Manzara ve hava çok güzel olmasına rağmen oldukça yorulmuştuk. Minibüsçünün “ileride” dediği yer bir türlü gelmiyordu. Yarım saat kadar daha gittik. Yol iyice dikleşti. Rampanın tepesine yaklaşırken Volkswagen iyice çekişten düştü. Aykut ikinci vitesten bire almak istedi ama vitesi cartlattı. Bu esnada otomobil de rampada kalakaldı. Birkaç zorlamadan sonra vitese geçti, zor bela kalkabildi. İçeriyi yoğun bir debriyaj balatası kokusu sardı. Ağır ağır ilerleyen araç yaklaşık birkaç metre sonra ise stop edip yığılıp kaldı. Artık vites kolu sabitti, hiçbir vitese geçmiyordu.
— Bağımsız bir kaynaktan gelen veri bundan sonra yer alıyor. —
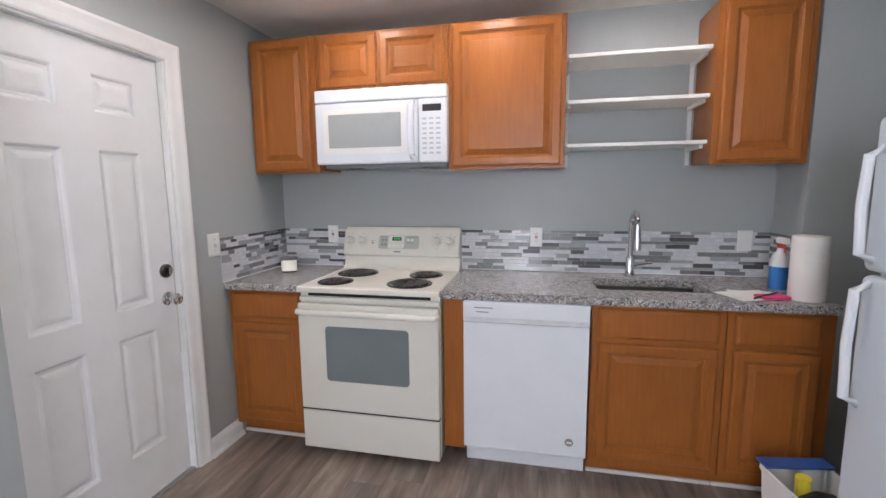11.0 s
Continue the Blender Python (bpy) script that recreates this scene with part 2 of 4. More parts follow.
def make_brick():
    m, nt, b = principled("red_brickwork")
    t = nt.nodes.new("ShaderNodeTexBrick")
    nt.links.new(coords(nt, (1, 1, 1)), t.inputs["Vector"])
    mp = t.inputs["Vector"].links[0].from_node
    mp.inputs["Rotation"].default_value = (radians(90), 0, 0)
    t.inputs["Scale"].default_value = 1.0
    t.inputs["Brick Width"].default_value, t.inputs["Row Height"].default_value = 0.22, 0.075
    t.inputs["Mortar Size"].default_value = 0.008
    t.inputs["Color1"].default_value, t.inputs["Color2"].default_value = (0.50, 0.15, 0.095, 1), (0.58, 0.20, 0.13, 1)
    t.inputs["Mortar"].default_value = (0.42, 0.34, 0.30, 1)
    nt.links.new(t.outputs["Color"], b.inputs["Base Color"])
    b.inputs["Roughness"].default_value = 0.9
    return m


BRICK = make_brick()
FENCEW = plain("raw_fence_board", (0.80, 0.70, 0.55), 0.8, vary=0.15, scale=5)
CARBLUE = plain("blue_car_paint", (0.10, 0.13, 0.22), 0.25, vary=0.03, bump=0, coat=0.5)
GRASS = plain("pale_dry_yard", (0.72, 0.68, 0.60), 0.95, vary=0.2, scale=0.8)
CONC = plain("concrete", (0.42, 0.41, 0.39), 0.9, vary=0.1)
ROOFM = plain("grey_roofing", (0.14, 0.14, 0.14), 0.9)
FARGLASS = plain("far_window_glass", (0.22, 0.27, 0.29), 0.1, bump=0)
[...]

Aykut debriyaja basarak motoru çalıştırdı, motor çalışıyordu ama debriyajı bırakınca stop ediyordu. Muhtemelen şanzıman iflas etmişti. Ne kadar uğraştıysak da vitese geçmiyordu.
Yapılacak tek şey yaya olarak tepeyi tırmanıp Uçmakdere köyüne yürümek ve oradan yardım almaktı. Yaz sıcağında yürümeye başladık. Tepeye ulaşınca köy göründü. Bir saatlik bir yürüyüşten sonra köye ulaştık. Köylüler çok yardımsever insanlardı. Bir traktörle Volkswagen’i çekip köye getirdik. Aykut aracı burada müsait bir yere bırakıp daha sonra aldıracağını söyledi. Biz de Tekirdağ yoluna kadar yine bir traktörle gittik, oradan bulduğumuz ilk otobüsle İstanbul’a döndük.
Aykut daha sonra Volkswagen’i İstanbul’a getirtip gurup mili kırılan şanzımanını oldukça yüklü bir paraya tamir ettirdi. Ama düzen tutturamadı. Daha sonra acentesinden yepyeni bir şanzıman alarak taktırdı.
Ben Uçmakdere yolunu çok sevdim. 2000’li yılların başında merakımdan bir kez daha gittim. Yol bazı yerlerinde onarım görse de aslında Aykut’la geçtiğimizden çok farklı değildi. Fırsatım olursa bu yıl da gitmeyi düşünüyorum. Duyduğum kadarıyla şimdi bizim perişan olduğumuz rampalarda yamaç paraşütü yapılıyormuş.